_Directions for this task_: Without including any pictures, write out the listing below exactly.

_Data block_:
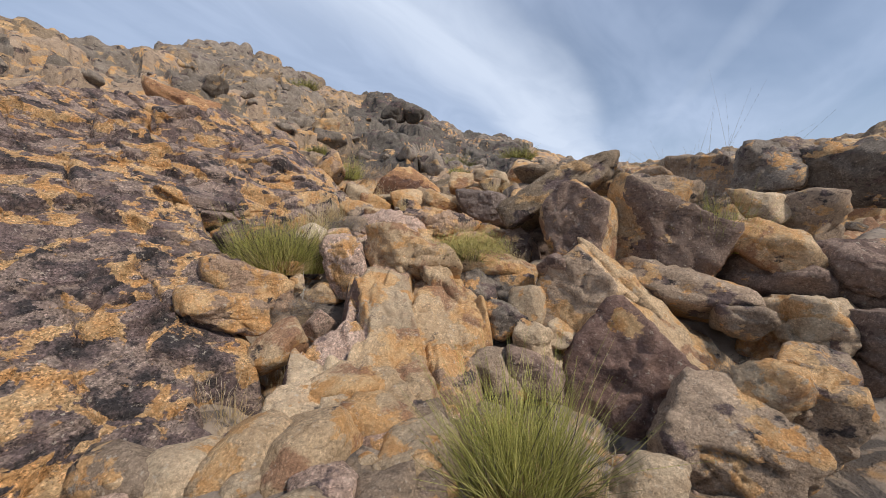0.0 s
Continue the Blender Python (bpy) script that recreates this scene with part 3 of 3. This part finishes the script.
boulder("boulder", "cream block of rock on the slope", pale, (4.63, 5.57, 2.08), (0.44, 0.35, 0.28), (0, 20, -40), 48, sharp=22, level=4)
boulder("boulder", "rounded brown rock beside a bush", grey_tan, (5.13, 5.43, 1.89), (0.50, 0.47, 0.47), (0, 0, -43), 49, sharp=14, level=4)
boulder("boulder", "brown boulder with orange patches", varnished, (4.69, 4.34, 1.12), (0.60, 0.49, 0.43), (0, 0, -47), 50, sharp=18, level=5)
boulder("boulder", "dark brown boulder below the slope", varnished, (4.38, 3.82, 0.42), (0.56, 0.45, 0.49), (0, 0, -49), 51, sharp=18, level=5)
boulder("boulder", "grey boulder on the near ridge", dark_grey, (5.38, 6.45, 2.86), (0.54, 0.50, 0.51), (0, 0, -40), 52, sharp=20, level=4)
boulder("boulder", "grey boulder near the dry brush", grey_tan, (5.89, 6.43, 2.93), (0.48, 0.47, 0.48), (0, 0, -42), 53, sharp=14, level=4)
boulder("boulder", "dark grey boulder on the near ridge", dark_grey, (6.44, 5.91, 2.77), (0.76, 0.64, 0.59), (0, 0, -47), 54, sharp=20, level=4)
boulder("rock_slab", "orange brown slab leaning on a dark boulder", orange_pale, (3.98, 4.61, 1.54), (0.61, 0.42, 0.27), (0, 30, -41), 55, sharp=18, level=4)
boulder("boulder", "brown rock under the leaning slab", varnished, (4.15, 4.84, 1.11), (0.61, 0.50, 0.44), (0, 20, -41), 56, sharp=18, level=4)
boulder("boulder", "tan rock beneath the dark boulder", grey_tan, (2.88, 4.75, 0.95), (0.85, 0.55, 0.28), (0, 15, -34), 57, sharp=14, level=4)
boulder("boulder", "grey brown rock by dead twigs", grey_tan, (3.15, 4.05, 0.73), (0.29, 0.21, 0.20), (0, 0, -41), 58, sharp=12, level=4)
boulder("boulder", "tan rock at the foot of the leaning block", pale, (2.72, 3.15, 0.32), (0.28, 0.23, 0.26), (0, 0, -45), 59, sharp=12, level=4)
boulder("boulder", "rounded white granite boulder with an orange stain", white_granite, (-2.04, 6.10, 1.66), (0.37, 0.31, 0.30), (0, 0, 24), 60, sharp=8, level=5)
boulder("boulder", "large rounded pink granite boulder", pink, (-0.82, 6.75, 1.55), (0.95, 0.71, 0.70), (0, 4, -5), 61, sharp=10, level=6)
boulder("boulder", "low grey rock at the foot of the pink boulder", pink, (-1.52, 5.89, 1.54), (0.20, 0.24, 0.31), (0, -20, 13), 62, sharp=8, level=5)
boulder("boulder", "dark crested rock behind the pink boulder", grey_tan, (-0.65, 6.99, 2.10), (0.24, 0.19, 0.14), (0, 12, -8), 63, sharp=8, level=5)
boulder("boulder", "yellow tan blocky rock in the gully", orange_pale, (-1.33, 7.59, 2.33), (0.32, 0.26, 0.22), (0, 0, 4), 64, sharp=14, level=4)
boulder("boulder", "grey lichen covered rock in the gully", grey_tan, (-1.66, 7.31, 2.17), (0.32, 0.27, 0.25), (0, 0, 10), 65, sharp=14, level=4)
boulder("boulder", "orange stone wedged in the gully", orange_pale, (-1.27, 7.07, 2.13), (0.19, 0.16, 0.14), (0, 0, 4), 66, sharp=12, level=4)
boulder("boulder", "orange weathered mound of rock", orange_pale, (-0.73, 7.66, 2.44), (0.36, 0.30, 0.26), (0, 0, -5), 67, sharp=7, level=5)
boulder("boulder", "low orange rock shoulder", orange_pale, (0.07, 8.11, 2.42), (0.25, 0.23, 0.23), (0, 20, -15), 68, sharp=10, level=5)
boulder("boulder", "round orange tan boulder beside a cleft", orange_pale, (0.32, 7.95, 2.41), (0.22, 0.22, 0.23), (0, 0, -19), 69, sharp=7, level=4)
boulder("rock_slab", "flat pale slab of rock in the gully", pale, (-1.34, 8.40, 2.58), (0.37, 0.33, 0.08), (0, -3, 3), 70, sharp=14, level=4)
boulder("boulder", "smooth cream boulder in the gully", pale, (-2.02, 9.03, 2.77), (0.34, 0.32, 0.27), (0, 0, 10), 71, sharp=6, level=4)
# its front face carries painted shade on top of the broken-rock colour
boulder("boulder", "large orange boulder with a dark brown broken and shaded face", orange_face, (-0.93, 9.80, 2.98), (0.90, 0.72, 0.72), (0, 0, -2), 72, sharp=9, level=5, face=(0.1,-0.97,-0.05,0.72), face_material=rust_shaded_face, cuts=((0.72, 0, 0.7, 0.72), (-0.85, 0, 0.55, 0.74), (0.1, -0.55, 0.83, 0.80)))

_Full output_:
0.0 s
Continue the Blender Python (bpy) script that recreates this scene with part 3 of 3. This part finishes the script.
boulder("boulder", "cream block of rock on the slope", pale, (4.63, 5.57, 2.08), (0.44, 0.35, 0.28), (0, 20, -40), 48, sharp=22, level=4)
boulder("boulder", "rounded brown rock beside a bush", grey_tan, (5.13, 5.43, 1.89), (0.50, 0.47, 0.47), (0, 0, -43), 49, sharp=14, level=4)
boulder("boulder", "brown boulder with orange patches", varnished, (4.69, 4.34, 1.12), (0.60, 0.49, 0.43), (0, 0, -47), 50, sharp=18, level=5)
boulder("boulder", "dark brown boulder below the slope", varnished, (4.38, 3.82, 0.42), (0.56, 0.45, 0.49), (0, 0, -49), 51, sharp=18, level=5)
boulder("boulder", "grey boulder on the near ridge", dark_grey, (5.38, 6.45, 2.86), (0.54, 0.50, 0.51), (0, 0, -40), 52, sharp=20, level=4)
boulder("boulder", "grey boulder near the dry brush", grey_tan, (5.89, 6.43, 2.93), (0.48, 0.47, 0.48), (0, 0, -42), 53, sharp=14, level=4)
boulder("boulder", "dark grey boulder on the near ridge", dark_grey, (6.44, 5.91, 2.77), (0.76, 0.64, 0.59), (0, 0, -47), 54, sharp=20, level=4)
boulder("rock_slab", "orange brown slab leaning on a dark boulder", orange_pale, (3.98, 4.61, 1.54), (0.61, 0.42, 0.27), (0, 30, -41), 55, sharp=18, level=4)
boulder("boulder", "brown rock under the leaning slab", varnished, (4.15, 4.84, 1.11), (0.61, 0.50, 0.44), (0, 20, -41), 56, sharp=18, level=4)
boulder("boulder", "tan rock beneath the dark boulder", grey_tan, (2.88, 4.75, 0.95), (0.85, 0.55, 0.28), (0, 15, -34), 57, sharp=14, level=4)
boulder("boulder", "grey brown rock by dead twigs", grey_tan, (3.15, 4.05, 0.73), (0.29, 0.21, 0.20), (0, 0, -41), 58, sharp=12, level=4)
boulder("boulder", "tan rock at the foot of the leaning block", pale, (2.72, 3.15, 0.32), (0.28, 0.23, 0.26), (0, 0, -45), 59, sharp=12, level=4)
boulder("boulder", "rounded white granite boulder with an orange stain", white_granite, (-2.04, 6.10, 1.66), (0.37, 0.31, 0.30), (0, 0, 24), 60, sharp=8, level=5)
boulder("boulder", "large rounded pink granite boulder", pink, (-0.82, 6.75, 1.55), (0.95, 0.71, 0.70), (0, 4, -5), 61, sharp=10, level=6)
boulder("boulder", "low grey rock at the foot of the pink boulder", pink, (-1.52, 5.89, 1.54), (0.20, 0.24, 0.31), (0, -20, 13), 62, sharp=8, level=5)
boulder("boulder", "dark crested rock behind the pink boulder", grey_tan, (-0.65, 6.99, 2.10), (0.24, 0.19, 0.14), (0, 12, -8), 63, sharp=8, level=5)
boulder("boulder", "yellow tan blocky rock in the gully", orange_pale, (-1.33, 7.59, 2.33), (0.32, 0.26, 0.22), (0, 0, 4), 64, sharp=14, level=4)
boulder("boulder", "grey lichen covered rock in the gully", grey_tan, (-1.66, 7.31, 2.17), (0.32, 0.27, 0.25), (0, 0, 10), 65, sharp=14, level=4)
boulder("boulder", "orange stone wedged in the gully", orange_pale, (-1.27, 7.07, 2.13), (0.19, 0.16, 0.14), (0, 0, 4), 66, sharp=12, level=4)
boulder("boulder", "orange weathered mound of rock", orange_pale, (-0.73, 7.66, 2.44), (0.36, 0.30, 0.26), (0, 0, -5), 67, sharp=7, level=5)
boulder("boulder", "low orange rock shoulder", orange_pale, (0.07, 8.11, 2.42), (0.25, 0.23, 0.23), (0, 20, -15), 68, sharp=10, level=5)
boulder("boulder", "round orange tan boulder beside a cleft", orange_pale, (0.32, 7.95, 2.41), (0.22, 0.22, 0.23), (0, 0, -19), 69, sharp=7, level=4)
boulder("rock_slab", "flat pale slab of rock in the gully", pale, (-1.34, 8.40, 2.58), (0.37, 0.33, 0.08), (0, -3, 3), 70, sharp=14, level=4)
boulder("boulder", "smooth cream boulder in the gully", pale, (-2.02, 9.03, 2.77), (0.34, 0.32, 0.27), (0, 0, 10), 71, sharp=6, level=4)
# its front face carries painted shade on top of the broken-rock colour
boulder("boulder", "large orange boulder with a dark brown broken and shaded face", orange_face, (-0.93, 9.80, 2.98), (0.90, 0.72, 0.72), (0, 0, -2), 72, sharp=9, level=5, face=(0.1,-0.97,-0.05,0.72), face_material=rust_shaded_face, cuts=((0.72, 0, 0.7, 0.72), (-0.85, 0, 0.55, 0.74), (0.1, -0.55, 0.83, 0.80)))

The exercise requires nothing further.